Only the lines starting at the one with "Write a Blender" and ending at the one with "return 1 + round(t * FPS)" should be copied, exactly and with both ends kept.

-- begin INPUT RECORDS --

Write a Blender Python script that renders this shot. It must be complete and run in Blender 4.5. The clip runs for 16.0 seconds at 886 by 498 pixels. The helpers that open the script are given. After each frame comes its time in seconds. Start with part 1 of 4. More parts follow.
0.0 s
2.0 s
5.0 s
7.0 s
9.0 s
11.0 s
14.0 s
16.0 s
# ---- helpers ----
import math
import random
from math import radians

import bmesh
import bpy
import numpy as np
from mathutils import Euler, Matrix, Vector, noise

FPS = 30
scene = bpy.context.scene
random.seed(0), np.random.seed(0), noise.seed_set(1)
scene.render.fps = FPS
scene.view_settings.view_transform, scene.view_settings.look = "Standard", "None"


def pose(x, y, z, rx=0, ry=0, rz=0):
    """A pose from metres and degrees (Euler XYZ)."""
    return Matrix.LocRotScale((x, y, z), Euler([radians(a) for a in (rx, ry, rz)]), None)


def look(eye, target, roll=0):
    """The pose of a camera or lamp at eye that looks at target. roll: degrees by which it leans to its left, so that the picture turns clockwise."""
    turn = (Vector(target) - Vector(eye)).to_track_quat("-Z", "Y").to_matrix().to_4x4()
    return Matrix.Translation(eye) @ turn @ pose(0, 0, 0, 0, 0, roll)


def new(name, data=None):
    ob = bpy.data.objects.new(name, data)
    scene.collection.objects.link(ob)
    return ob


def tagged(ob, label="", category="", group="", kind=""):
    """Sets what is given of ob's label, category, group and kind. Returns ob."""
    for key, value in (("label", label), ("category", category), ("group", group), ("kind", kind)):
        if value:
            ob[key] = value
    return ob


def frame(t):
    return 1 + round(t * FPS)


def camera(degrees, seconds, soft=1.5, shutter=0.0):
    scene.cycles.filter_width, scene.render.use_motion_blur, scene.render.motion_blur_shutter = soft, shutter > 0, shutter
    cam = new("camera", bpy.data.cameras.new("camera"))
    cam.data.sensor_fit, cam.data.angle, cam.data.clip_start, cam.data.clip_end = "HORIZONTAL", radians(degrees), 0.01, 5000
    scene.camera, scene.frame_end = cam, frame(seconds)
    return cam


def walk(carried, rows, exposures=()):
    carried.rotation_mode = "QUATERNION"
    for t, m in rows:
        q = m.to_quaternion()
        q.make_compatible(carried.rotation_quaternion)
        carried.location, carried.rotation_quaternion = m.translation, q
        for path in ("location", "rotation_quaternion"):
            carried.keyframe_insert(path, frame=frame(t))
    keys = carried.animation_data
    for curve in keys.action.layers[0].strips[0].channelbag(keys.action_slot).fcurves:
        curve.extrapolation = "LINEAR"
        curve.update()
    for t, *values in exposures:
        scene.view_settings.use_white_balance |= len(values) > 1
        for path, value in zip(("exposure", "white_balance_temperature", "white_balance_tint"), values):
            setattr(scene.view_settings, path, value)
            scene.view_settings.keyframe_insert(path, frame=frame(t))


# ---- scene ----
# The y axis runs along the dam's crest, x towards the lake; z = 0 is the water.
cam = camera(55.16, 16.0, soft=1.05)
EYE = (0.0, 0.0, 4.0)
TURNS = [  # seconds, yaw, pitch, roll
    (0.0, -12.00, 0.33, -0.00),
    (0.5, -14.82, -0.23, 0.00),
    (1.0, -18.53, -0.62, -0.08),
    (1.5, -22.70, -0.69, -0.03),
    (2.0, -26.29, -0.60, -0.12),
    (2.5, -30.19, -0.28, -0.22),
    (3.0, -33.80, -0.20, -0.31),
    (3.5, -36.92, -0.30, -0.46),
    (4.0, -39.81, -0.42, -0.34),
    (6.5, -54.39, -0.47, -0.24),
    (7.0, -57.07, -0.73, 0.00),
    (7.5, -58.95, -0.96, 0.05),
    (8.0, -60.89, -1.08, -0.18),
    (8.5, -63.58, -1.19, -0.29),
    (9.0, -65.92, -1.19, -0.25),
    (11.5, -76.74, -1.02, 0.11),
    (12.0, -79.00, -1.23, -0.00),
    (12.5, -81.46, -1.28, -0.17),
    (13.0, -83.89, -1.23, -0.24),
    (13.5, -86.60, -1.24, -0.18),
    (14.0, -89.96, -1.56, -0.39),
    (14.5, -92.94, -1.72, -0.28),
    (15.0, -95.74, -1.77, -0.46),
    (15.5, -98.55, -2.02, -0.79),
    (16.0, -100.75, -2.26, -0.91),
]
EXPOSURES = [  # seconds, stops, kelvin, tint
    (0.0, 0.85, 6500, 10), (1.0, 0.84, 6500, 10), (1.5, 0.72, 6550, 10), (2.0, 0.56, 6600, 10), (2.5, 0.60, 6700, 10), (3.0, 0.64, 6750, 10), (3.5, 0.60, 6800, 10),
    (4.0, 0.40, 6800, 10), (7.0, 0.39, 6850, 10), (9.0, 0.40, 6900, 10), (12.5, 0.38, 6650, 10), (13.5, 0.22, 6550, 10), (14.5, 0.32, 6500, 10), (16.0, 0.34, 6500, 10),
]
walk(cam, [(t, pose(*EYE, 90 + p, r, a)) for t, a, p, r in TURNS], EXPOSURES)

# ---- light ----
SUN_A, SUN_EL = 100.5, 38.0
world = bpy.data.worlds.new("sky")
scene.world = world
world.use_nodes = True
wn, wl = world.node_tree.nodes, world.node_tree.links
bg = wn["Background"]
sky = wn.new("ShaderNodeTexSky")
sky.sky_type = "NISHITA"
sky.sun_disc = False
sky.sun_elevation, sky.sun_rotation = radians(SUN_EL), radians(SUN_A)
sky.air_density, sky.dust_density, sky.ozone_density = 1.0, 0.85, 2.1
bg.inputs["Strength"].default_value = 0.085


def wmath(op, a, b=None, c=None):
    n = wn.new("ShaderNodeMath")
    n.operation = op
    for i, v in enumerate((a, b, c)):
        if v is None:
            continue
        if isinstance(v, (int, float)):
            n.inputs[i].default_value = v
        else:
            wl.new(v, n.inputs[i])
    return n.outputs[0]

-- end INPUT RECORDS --
-- begin INPUT RECORDS --

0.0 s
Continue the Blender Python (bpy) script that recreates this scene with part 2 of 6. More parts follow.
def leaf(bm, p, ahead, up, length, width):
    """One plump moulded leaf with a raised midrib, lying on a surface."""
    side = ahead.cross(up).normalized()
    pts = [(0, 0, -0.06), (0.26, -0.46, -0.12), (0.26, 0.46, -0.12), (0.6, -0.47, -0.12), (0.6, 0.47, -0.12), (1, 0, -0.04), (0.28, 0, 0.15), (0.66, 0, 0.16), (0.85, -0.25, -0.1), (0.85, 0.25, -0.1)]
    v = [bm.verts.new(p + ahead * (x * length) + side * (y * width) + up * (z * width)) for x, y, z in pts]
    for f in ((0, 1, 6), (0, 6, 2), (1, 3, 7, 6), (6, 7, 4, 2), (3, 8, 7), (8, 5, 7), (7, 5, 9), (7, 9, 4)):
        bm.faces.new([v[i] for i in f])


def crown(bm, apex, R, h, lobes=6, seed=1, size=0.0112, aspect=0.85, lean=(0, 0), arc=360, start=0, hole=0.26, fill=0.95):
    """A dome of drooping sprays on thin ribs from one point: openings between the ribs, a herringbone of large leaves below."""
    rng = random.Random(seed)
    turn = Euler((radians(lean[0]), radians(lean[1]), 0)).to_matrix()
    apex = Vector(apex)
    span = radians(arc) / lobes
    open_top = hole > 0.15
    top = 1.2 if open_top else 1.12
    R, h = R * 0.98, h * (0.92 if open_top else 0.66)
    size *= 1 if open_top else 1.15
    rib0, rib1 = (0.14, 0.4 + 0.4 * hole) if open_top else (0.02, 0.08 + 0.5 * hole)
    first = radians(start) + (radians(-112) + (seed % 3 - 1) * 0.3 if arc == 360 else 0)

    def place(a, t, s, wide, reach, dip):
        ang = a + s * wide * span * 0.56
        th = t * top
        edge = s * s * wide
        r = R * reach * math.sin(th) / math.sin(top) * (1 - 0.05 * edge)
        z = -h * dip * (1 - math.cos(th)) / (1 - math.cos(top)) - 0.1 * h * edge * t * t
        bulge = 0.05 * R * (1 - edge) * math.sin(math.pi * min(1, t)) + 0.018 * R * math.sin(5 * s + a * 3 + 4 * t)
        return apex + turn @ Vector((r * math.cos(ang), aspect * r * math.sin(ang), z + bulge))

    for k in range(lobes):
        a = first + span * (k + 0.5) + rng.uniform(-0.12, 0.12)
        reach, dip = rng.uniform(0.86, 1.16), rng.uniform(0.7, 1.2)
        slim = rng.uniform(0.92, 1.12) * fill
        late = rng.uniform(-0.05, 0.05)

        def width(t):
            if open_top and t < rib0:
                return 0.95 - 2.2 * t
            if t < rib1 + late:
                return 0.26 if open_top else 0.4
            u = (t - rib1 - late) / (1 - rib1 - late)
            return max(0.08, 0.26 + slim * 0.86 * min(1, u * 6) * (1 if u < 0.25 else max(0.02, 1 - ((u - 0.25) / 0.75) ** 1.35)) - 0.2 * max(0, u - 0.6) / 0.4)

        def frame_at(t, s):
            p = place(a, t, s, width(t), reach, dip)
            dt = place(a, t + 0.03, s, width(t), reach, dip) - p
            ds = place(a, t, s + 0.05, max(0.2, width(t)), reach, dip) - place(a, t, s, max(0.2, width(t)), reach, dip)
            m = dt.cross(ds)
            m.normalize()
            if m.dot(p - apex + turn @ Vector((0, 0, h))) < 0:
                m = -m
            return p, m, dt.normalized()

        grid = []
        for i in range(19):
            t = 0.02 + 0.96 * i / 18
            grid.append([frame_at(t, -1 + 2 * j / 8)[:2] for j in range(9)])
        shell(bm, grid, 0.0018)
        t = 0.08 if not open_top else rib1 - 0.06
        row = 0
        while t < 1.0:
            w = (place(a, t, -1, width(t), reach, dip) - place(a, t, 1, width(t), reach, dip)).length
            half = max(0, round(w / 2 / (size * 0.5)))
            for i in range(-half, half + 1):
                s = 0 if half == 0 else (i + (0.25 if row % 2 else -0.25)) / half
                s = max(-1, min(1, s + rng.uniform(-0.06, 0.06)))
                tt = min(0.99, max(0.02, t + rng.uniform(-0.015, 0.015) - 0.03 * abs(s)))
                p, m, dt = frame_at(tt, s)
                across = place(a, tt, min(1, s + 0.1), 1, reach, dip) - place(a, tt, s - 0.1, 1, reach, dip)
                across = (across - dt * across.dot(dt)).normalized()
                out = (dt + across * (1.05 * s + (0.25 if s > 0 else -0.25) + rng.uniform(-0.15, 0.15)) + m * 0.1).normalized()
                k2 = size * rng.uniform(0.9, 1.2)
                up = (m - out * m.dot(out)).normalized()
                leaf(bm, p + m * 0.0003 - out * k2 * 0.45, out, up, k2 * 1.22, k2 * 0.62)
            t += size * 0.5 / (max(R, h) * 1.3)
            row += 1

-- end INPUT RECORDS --
-- begin INPUT RECORDS --

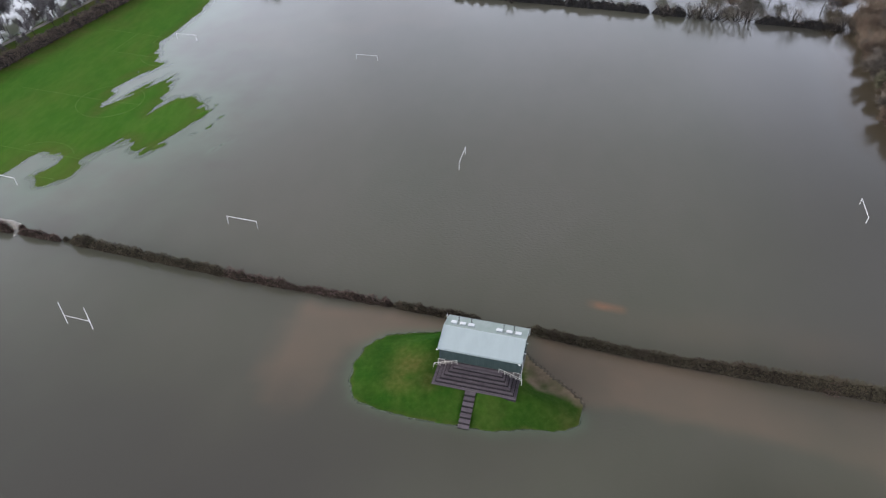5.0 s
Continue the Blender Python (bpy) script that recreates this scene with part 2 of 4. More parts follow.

-- end INPUT RECORDS --

## SOLUTION FOR THIS TASK
Write a Blender Python script that renders this shot. It must be complete and run in Blender 4.5. The clip runs for 16.0 seconds at 886 by 498 pixels. The helpers that open the script are given. After each frame comes its time in seconds. Start with part 1 of 4. More parts follow.
0.0 s
2.0 s
5.0 s
7.0 s
9.0 s
11.0 s
14.0 s
16.0 s
# ---- helpers ----
import math
import random
from math import radians

import bmesh
import bpy
import numpy as np
from mathutils import Euler, Matrix, Vector, noise

FPS = 30
scene = bpy.context.scene
random.seed(0), np.random.seed(0), noise.seed_set(1)
scene.render.fps = FPS
scene.view_settings.view_transform, scene.view_settings.look = "Standard", "None"


def pose(x, y, z, rx=0, ry=0, rz=0):
    """A pose from metres and degrees (Euler XYZ)."""
    return Matrix.LocRotScale((x, y, z), Euler([radians(a) for a in (rx, ry, rz)]), None)


def look(eye, target, roll=0):
    """The pose of a camera or lamp at eye that looks at target. roll: degrees by which it leans to its left, so that the picture turns clockwise."""
    turn = (Vector(target) - Vector(eye)).to_track_quat("-Z", "Y").to_matrix().to_4x4()
    return Matrix.Translation(eye) @ turn @ pose(0, 0, 0, 0, 0, roll)


def new(name, data=None):
    ob = bpy.data.objects.new(name, data)
    scene.collection.objects.link(ob)
    return ob


def tagged(ob, label="", category="", group="", kind=""):
    """Sets what is given of ob's label, category, group and kind. Returns ob."""
    for key, value in (("label", label), ("category", category), ("group", group), ("kind", kind)):
        if value:
            ob[key] = value
    return ob


def frame(t):
    return 1 + round(t * FPS)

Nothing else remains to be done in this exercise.